Campus Corner Apartments Regulates Cigarette Litter
By: Hinata Kokobun
Staff Writer
With the perceived lack of garbage cans around Campus Corner Apartments (CCA), Green River College reviews other efforts to clean up cigarette waste around campus.
Everyone knows that at smoking areas, trash piles up. Whether it be cigarette butts, food wrappers or any kind of miscellaneous garbage, the floors around designated smoking areas can get very messy awfully quickly. This raises the concern regarding the lack of garbage cans near the smoking sections at Campus Corner Apartments.
As it turns out, there used to be garbage cans in the smoking areas. However, they were removed several years ago. When asked why, Pete Morales, Assistant Director of Business Operations for the Campus Corner Apartments said, “The residents were using [the trash cans] for house trash, and it was piling up on the sides.”
Essentially, instead of taking the trash that students made in their houses to the dumpsters, they threw them in the garbage cans by the smoking areas. Causing large piles of garbage to accumulate, it even began to attract rats said Morales.
Currently, a maintenance worker comes to CCA every morning between 6 a.m. to 8 a.m. to pick up the trash around the smoking areas, including cigarette butts. Those cigarette butts are the result of people discarding them on the ground instead of the new outdoor ashtrays that replaced the older ashtrays last quarter.
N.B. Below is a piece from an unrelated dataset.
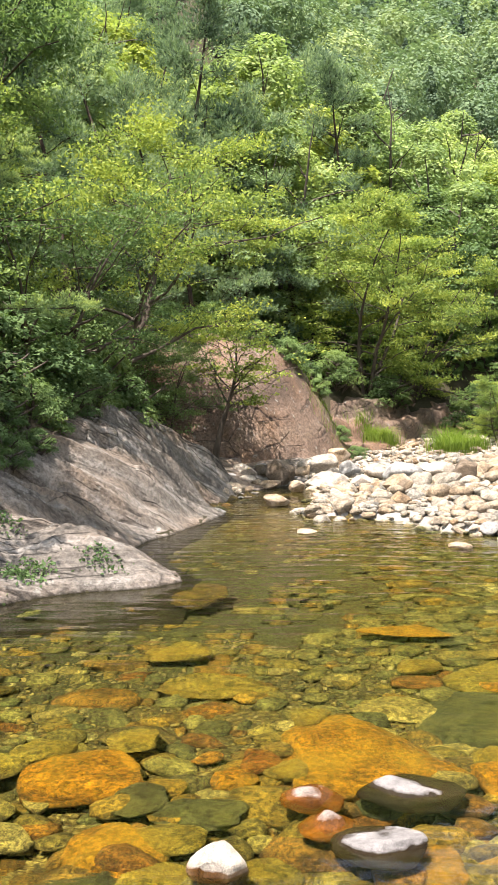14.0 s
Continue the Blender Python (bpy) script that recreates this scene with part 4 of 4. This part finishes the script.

The hardest part about cleaning the smoking areas is picking the cigarette butts out of the gravel parking lot, said Jason Wiant, Assistant Director of Facilities Operations.
Some students consistently throw their cigarette butts in those areas, and it is almost impossible to get every single one.
However, last year, the community of CCA did come together to do something about it. During one of their community day events, students and staff from CCA went around and picked up almost all the garbage around CCA, mostly cigarette butts.
The most important thing for resident smokers to know Wiant said, is to “have respect for the property, and the people who live here with you. Just be respectful, and be clean about it.”